• _Problem to solve_
Find each line containing the word "with" and report how many there are. Add nothing else.

• _Recorded data_
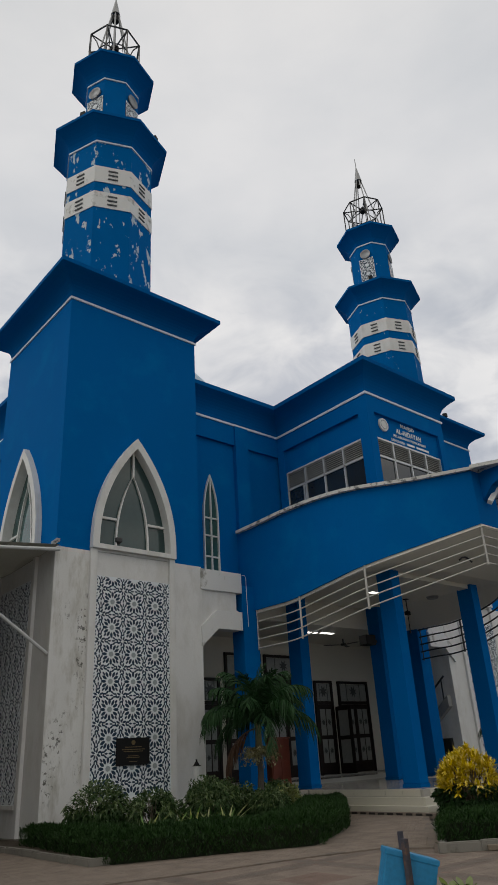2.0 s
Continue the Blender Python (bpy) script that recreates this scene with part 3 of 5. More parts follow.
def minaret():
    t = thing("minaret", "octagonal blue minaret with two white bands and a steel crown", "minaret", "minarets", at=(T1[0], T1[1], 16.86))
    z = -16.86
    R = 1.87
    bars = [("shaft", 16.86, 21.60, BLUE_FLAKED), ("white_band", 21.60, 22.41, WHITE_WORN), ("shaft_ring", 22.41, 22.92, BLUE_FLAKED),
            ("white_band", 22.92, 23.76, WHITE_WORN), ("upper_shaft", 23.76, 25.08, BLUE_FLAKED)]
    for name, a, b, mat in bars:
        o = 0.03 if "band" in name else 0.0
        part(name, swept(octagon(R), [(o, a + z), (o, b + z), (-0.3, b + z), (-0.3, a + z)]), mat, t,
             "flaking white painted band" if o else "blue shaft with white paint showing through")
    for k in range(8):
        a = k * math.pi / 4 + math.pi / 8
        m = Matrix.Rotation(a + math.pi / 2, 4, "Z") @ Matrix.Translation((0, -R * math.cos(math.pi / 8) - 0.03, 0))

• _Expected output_
3